Flexibel musste die Anlage auch sein, da Zellen nicht im gewünschten Takt wachsen. Sie können erst „geerntet“ werden, wenn sie das richtige Stadium erreichen – was sich nur durch mikroskopische Kontrolle im 48-h-Rhythmus feststellen lässt, ebenfalls automatisiert. Kontaminationen in den Gefäßen werden dabei an Trübungen oder am pH-Wert erkannt und verdächtige Gefäße sofort aus der Anlage entfernt.
„Die nahtlose Automatisierung aller Prozessschritte ermöglicht im Hautmodellaufbau die Einführung produktionstechnischer und wirtschaftlicher Maßstäbe wie reproduzierbare Qualität, Durchsatz und Kostenoptimierung“, sagt Prof. Heike Walles vom Fraunhofer-IGB in Stuttgart, wo das in der Fabrik produzierte Hautmodell entwickelt wurde.
Die Pläne der Forscher reichen aber über die Erzeugung von Hautmodellen hinaus. Sie wollen eines Tages zum Beispiel künstliche Haut für Transplantationen nach großen Brandverletzungen gewinnen. Wissenschaftler des IGB arbeiten an einem Vollhautmodell, in dem sogar Blutgefäße vorhanden sind.
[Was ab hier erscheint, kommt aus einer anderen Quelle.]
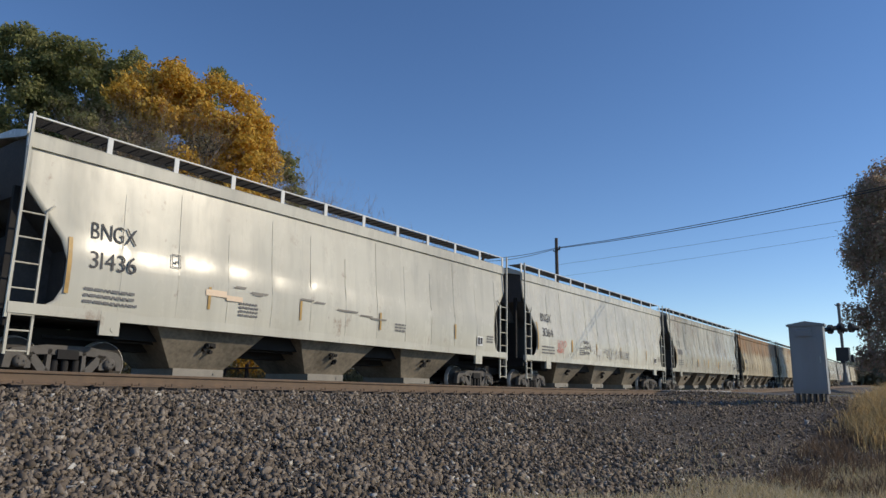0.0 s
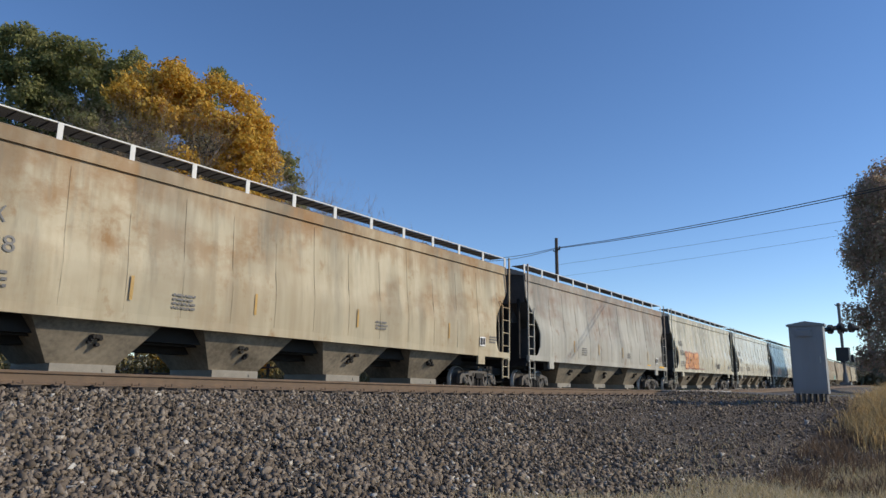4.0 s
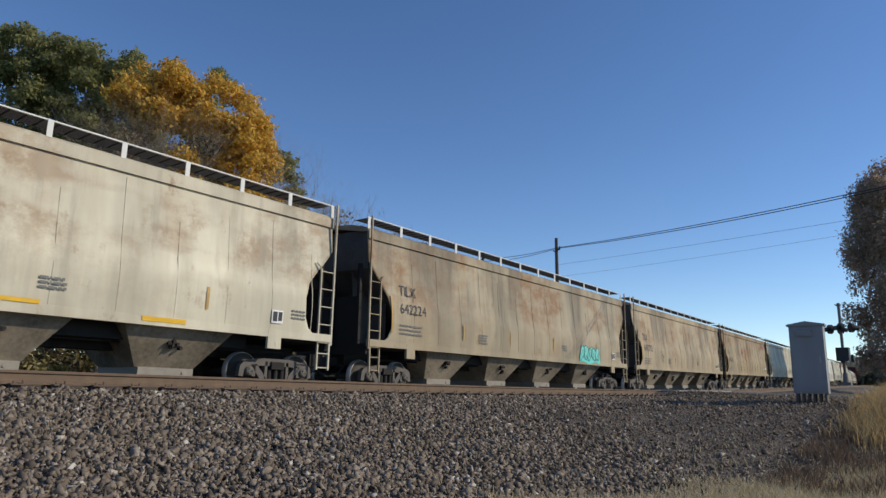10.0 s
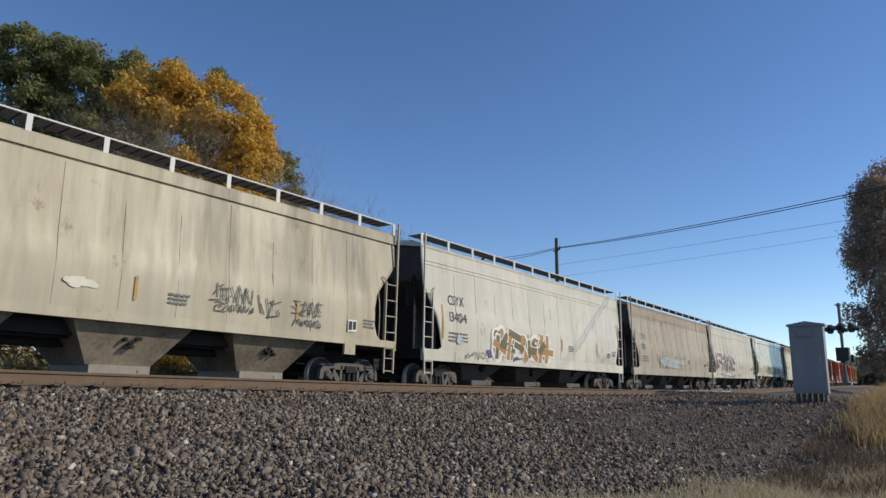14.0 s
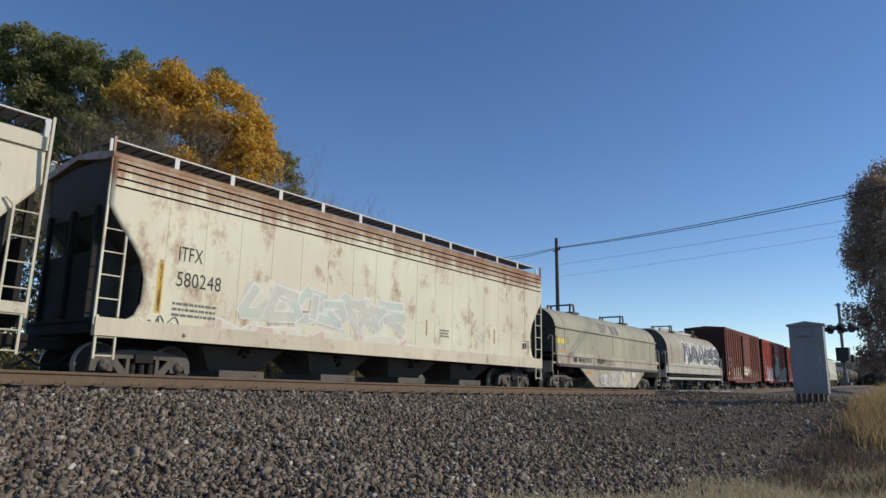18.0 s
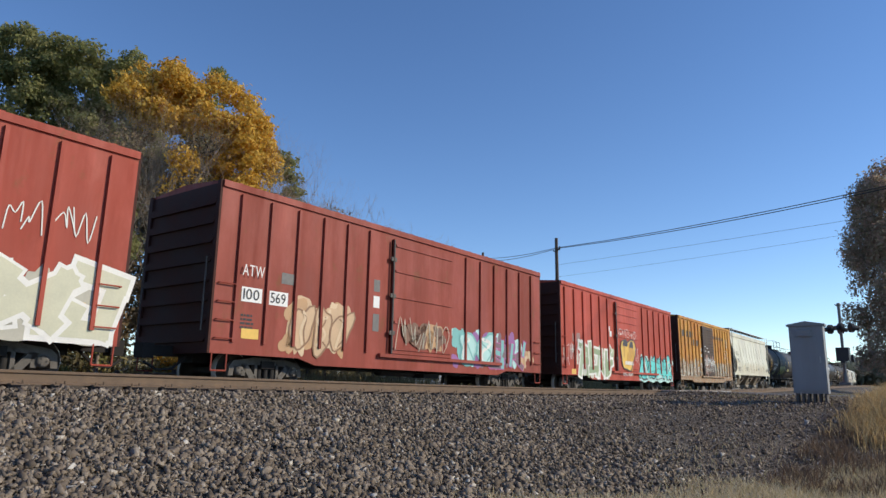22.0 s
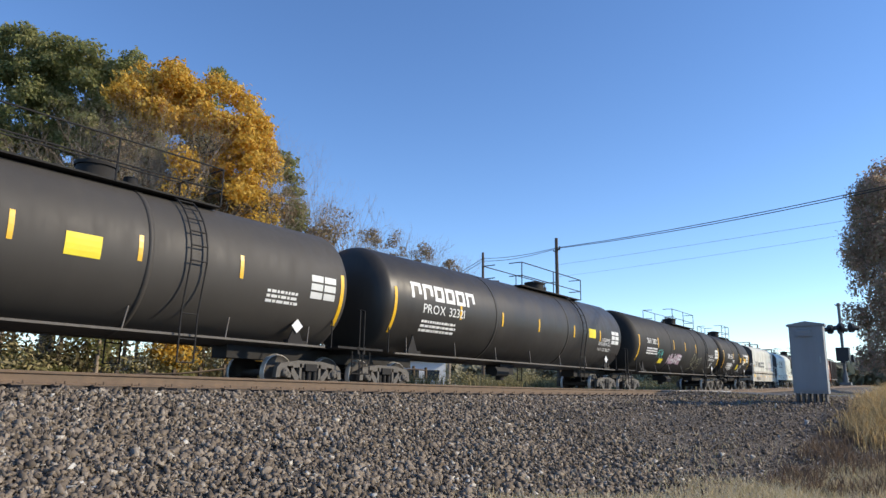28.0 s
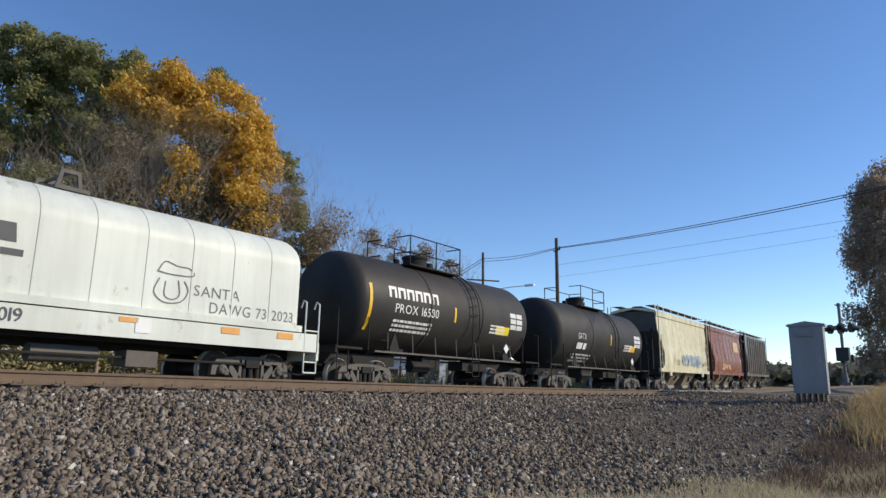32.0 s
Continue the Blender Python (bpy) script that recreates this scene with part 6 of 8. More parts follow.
STEMS = [[(.15, .02, .22, .98), (.8, .0, .75, .92), (.2, .5, .8, .42)], [(.15, .05, .2, .95), (.2, .9, .92, .85), (.2, .5, .75, .5), (.15, .1, .95, .05)],
         [(.15, .0, .2, .95), (.2, .9, .85, .82), (.85, .85, .75, .48), (.75, .5, .2, .5), (.35, .5, .95, .0)], [(.15, .98, .2, .12), (.2, .1, .8, .05), (.8, .05, .82, .95)],
         [(.1, .02, .2, .98), (.2, .95, .75, .05), (.75, .02, .88, .98)], [(.9, .9, .2, .85), (.2, .85, .2, .5), (.2, .5, .8, .45), (.8, .45, .8, .1), (.8, .1, .05, .08)],
         [(.15, .1, .2, .9), (.2, .9, .8, .92), (.8, .92, .85, .1), (.85, .1, .15, .1)], [(.05, .98, .3, .03), (.3, .05, .5, .75), (.5, .7, .7, .03), (.7, .05, .98, .95)]]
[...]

Um die Anlage späterhin auch für solche Projekte nutzen zu können, wurde sie so konzipiert, dass damit nach einigen Veränderungen die hohen Standards der Good Manufacturing Practice – kurz GMP – erfüllt werden können. op
Weitere Informationen Im Projekt „Automated Tissue Engineering on Demand“ arbeiten Biologen, Physiker und Ingenieure aus vier Fraunhofer-Instituten zusammen. Beteiligt sind das IGB sowie das IPA in Stuttgart, dass Aachener IPT sowie das IZI in Leipzig.